8Auto-reply & auto-revive (off by default)

If you'd like, the AI can handle replies for you. Both are off by default and controlled from your outbound settings:
  • Auto-reply — when a prospect responds, the AI answers using only your knowledge base, hands off anything novel or sensitive to a human, and stops once a demo is booked. Turn on Require approval and every AI message is held in the Approvals queue for you to approve or edit before it sends.
  • Auto-revive — if a conversation goes quiet for about a week, the AI drafts a light re-engagement nudge to reopen it.
Both respect the same per-account daily and weekly caps as the rest of your outreach — and hold for approval whenever you require it — so nothing sends past a rep's safe limit. Re-engagements are prioritized ahead of new cold outreach for the day.

9Running it across a team

Assign a campaign to multiple connected reps and its leads spread round-robin across their accounts — more total volume, and no single account over its limit. Open a campaign → Reps to choose who runs it (LinkedIn campaigns require each chosen rep to have connected). The Team tab is a cross-campaign dashboard: every rep against every campaign, showing how many active leads each owns, how many messages are sending, and their replies and booked meetings — so managers can see who's carrying what at a glance.

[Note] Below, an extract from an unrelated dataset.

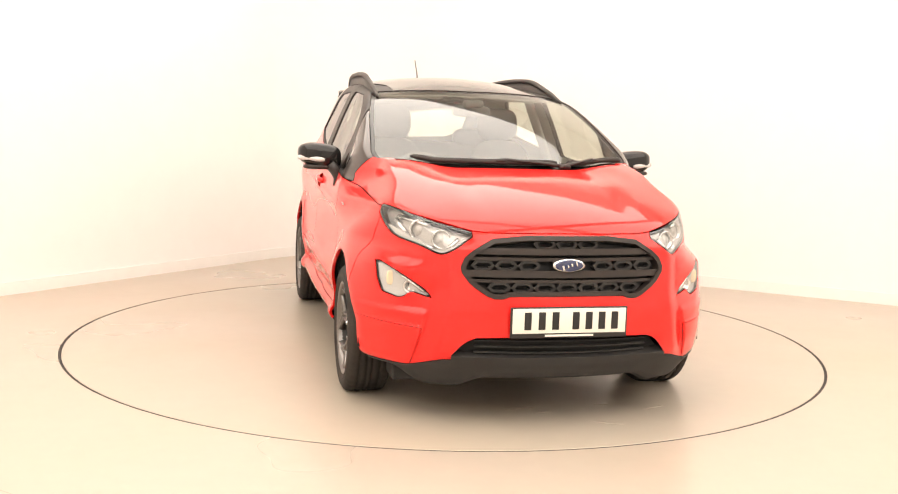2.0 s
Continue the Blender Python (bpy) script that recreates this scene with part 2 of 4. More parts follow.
def room():
    p0 = CORNER
    p1, p3 = p0 + ALONG_L * LEN_L, p0 + ALONG_R * LEN_R
    p2 = p3 + ALONG_L * LEN_L
    sides = [("wall_west", p0, p1, -ALONG_R), ("wall_south", p1, p2, ALONG_L), ("wall_east", p2, p3, ALONG_R), ("wall_north", p3, p0, -ALONG_L)]
    cove = 1.0
    for name, a, b, out in sides:
        e = (b - a).normalized() * 0.2
        e0, e1 = (-e / 0.2 * cove if name == "wall_west" else e), (-e / 0.2 * cove if name == "wall_north" else e)
        wall_run(name, a - e0, b + e1, CEILING, 0.2, WALL, "plain warm white painted studio wall", out=out)
    # The two back walls meet in a rounded corner, with its own curved skirting.
    mid = p0 + (ALONG_L + ALONG_R) * cove
    for name, z1, r0, r1, mat, label, cat in (("wall_corner", CEILING, cove, cove + 0.2, WALL, "rounded warm white corner between the back walls", "wall"), ("baseboard_3", 0.095, cove - 0.016, cove - 0.004, SKIRT, "low white skirting round the curved corner", "skirting")):
        bm = bmesh.new()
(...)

10Signal Agents: always-on prospecting

A Signal Agent keeps a campaign fed. It periodically re-runs your ICP search, finds new people who match, and enrolls them automatically — so a campaign doesn't run dry once the first batch is worked. Sourcing runs through Sales Navigator, the same as manual prospecting.

11Where to find everything

It all lives in the Outbound workspace, organized into tabs:
  • Overview — the pipeline funnel and the status of your automation.
  • Prospect — describe an ICP and source leads.
  • Campaigns — build and manage sequences.
  • Analytics — connected / messaged / replied over time.
  • Team — the reps × campaigns dashboard.
  • Inbox — replies, AI drafts, and ratings.
  • Approvals — AI messages waiting for your review.
  • Knowledge — the facts the AI is allowed to use.
  • Connections — connect and manage LinkedIn accounts.